Goldfarb suggested that he and the source – his name was Alexei Potemkin – communicate via Skype. Potemkin explained his background. He was, he said, an FSB agent working undercover in Austria. He claimed to have met Litvinenko in the mid-1990s. And been part of the transportation chain that smuggled the polonium from Russia to London.

Goldfarb was wary. Was this an FSB set-up? He met Potemkin in Austria four times. It turned out Potemkin was disillusioned with his job – spying on Austria’s Chechen diaspora – and wanted out. Potemkin said that in 2006 an FSB courier delivered a sealed container with radioactive markings.
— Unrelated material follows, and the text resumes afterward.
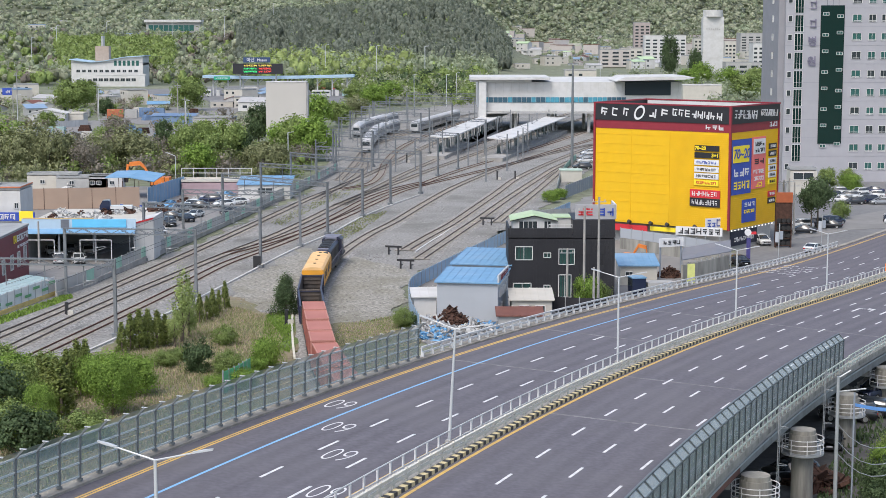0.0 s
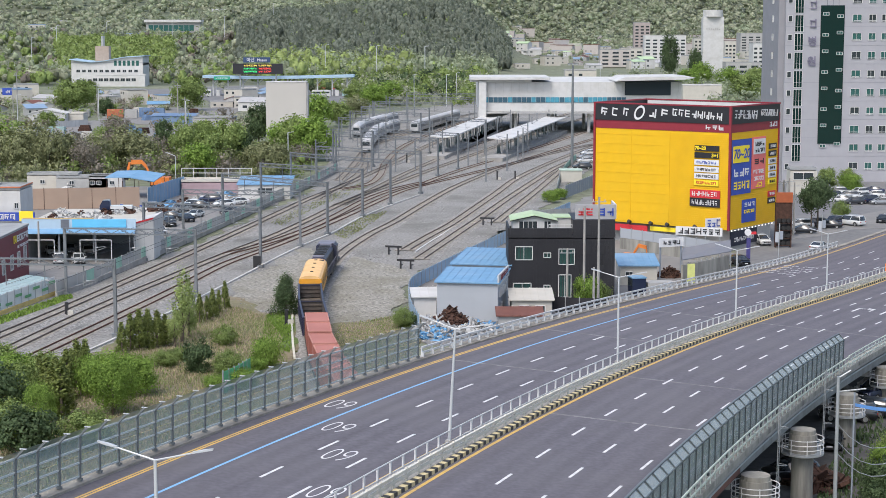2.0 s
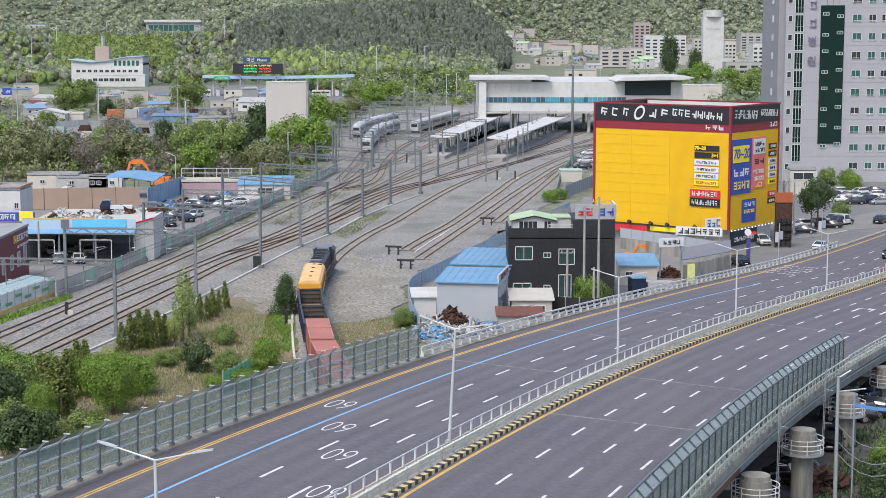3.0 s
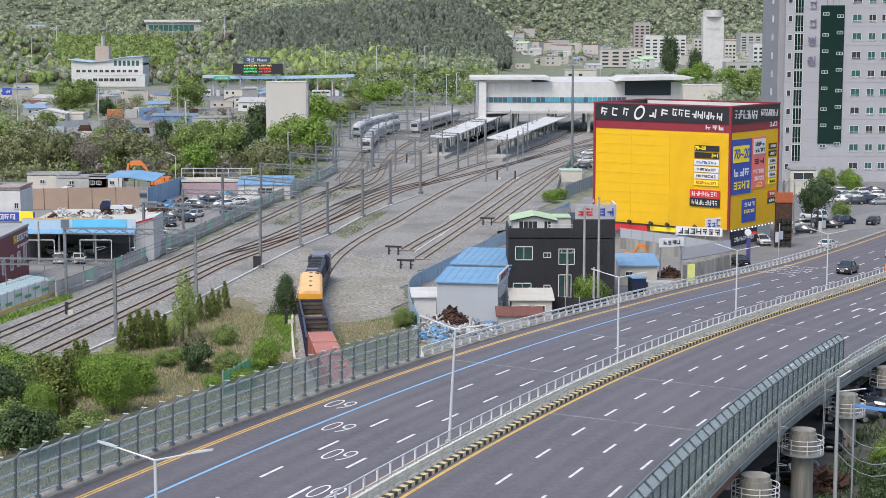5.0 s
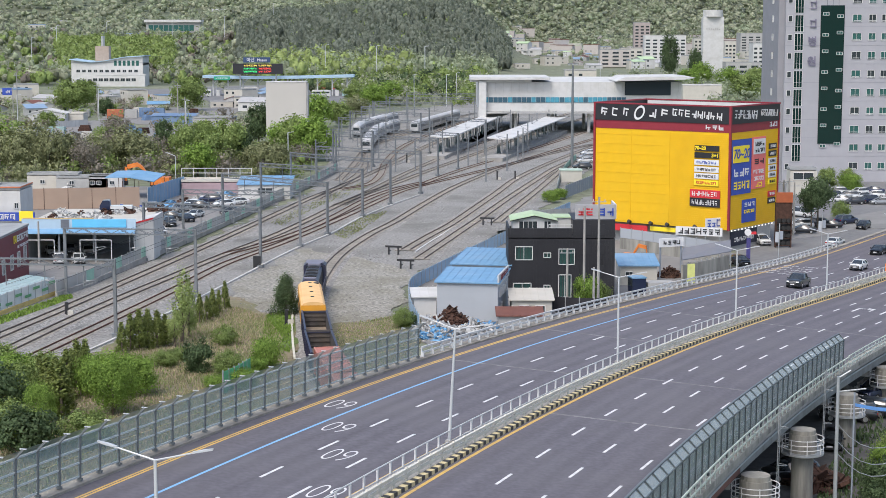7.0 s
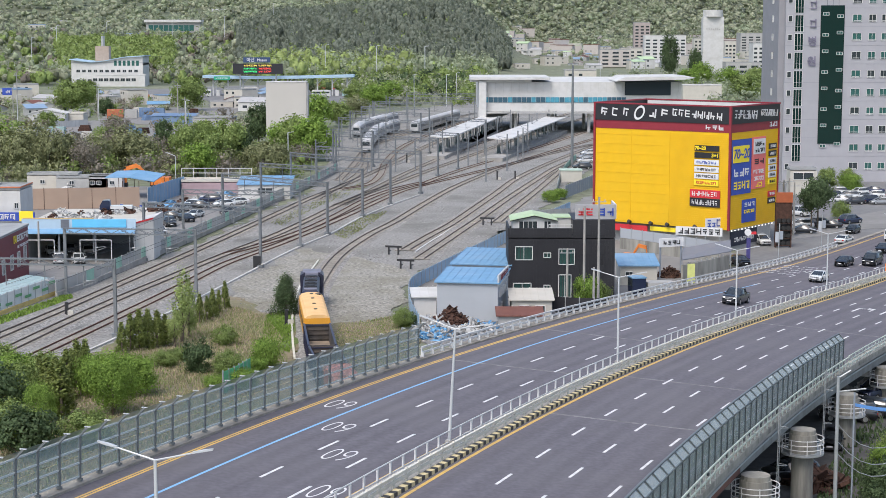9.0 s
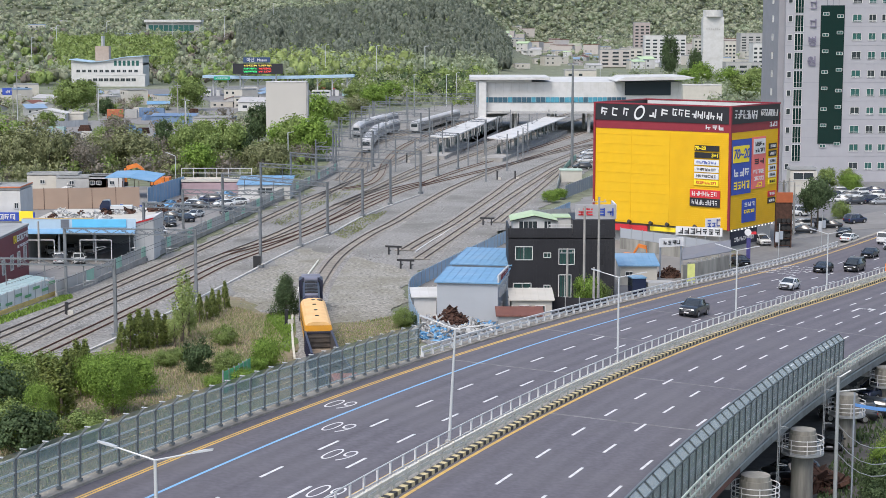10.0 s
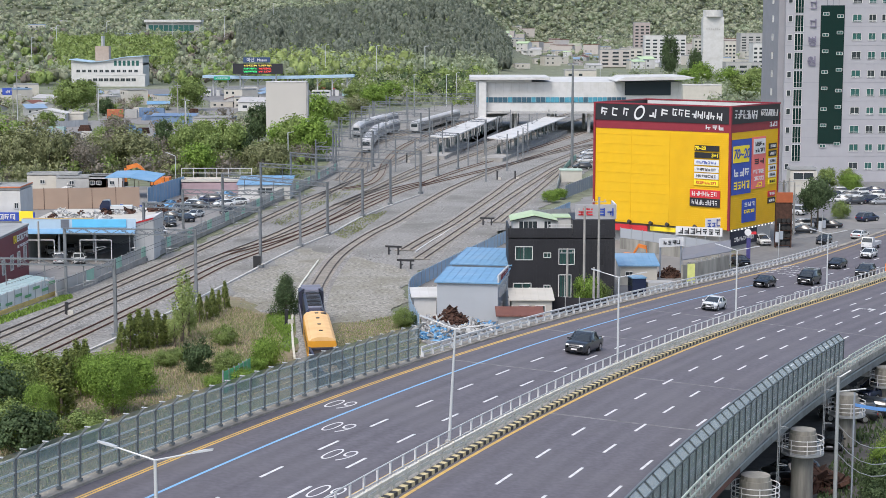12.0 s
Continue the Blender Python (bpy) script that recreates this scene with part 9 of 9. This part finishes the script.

His job was to deposit it with left luggage at Innsbruck Station. The package was the size of a photo. In it was a sealed vial. The vial had a coded lock.

According to Potemkin, the FSB began to carry out espionage missions abroad from 2000. The SVR, Moscow’s foreign-intelligence agency, resented this. Potemkin said his ultimate boss was Mikhail Nechaev. Nechaev, a three-star general, was the head of the FSB’s counter-intelligence operations department and a very powerful figure.

This was fascinating – but, as Goldfarb recognised, meant little without documents. Potemkin said that in 2003 he’d attended a meeting with Nechaev in Moscow in which polonium was discussed. It had a codename: ‘chemistry’. A representative from the FSB’s research institute in Moscow described it as ‘a perfect poison’. It couldn’t be detected by standard police or hospital equipment, the officer said, and was ‘harmless unless ingested’.

Potemkin gave Goldfarb internal FSB waybills. They appeared to confirm what Professor Dombey claimed – that the polonium came from the Russian nuclear production facility at Sarov. From there, it was sent to another nuclear complex at Balakovo, 250 miles (400 km) away. A driver from the FSB’s garage in Yaroslavl collected the polonium, and delivered it to the FSB’s research institute in Moscow. The shipment took place six to eight weeks before Litvinenko was poisoned.

Goldfarb believes Potemkin’s story is genuine. ‘My personal sense is that there is no sense in him inventing all this,’ he said. ‘It would be too dangerous.’ Potemkin agreed to seek asylum in the UK, holing up for a week at a pension in Vienna, but then changed his mind. He went to ground in a secure place somewhere in Europe. The last contact was in late 2010.

Others are not so sure. Andrei Soldatov, a Moscow-based journalist and expert on Russia’s spy agencies, says that some details on the documents are wrong. For example, one is stamped ‘FSB counter-intelligence service’. At the time, back in 2003, it was still an FSB department, not becoming a service until 2005.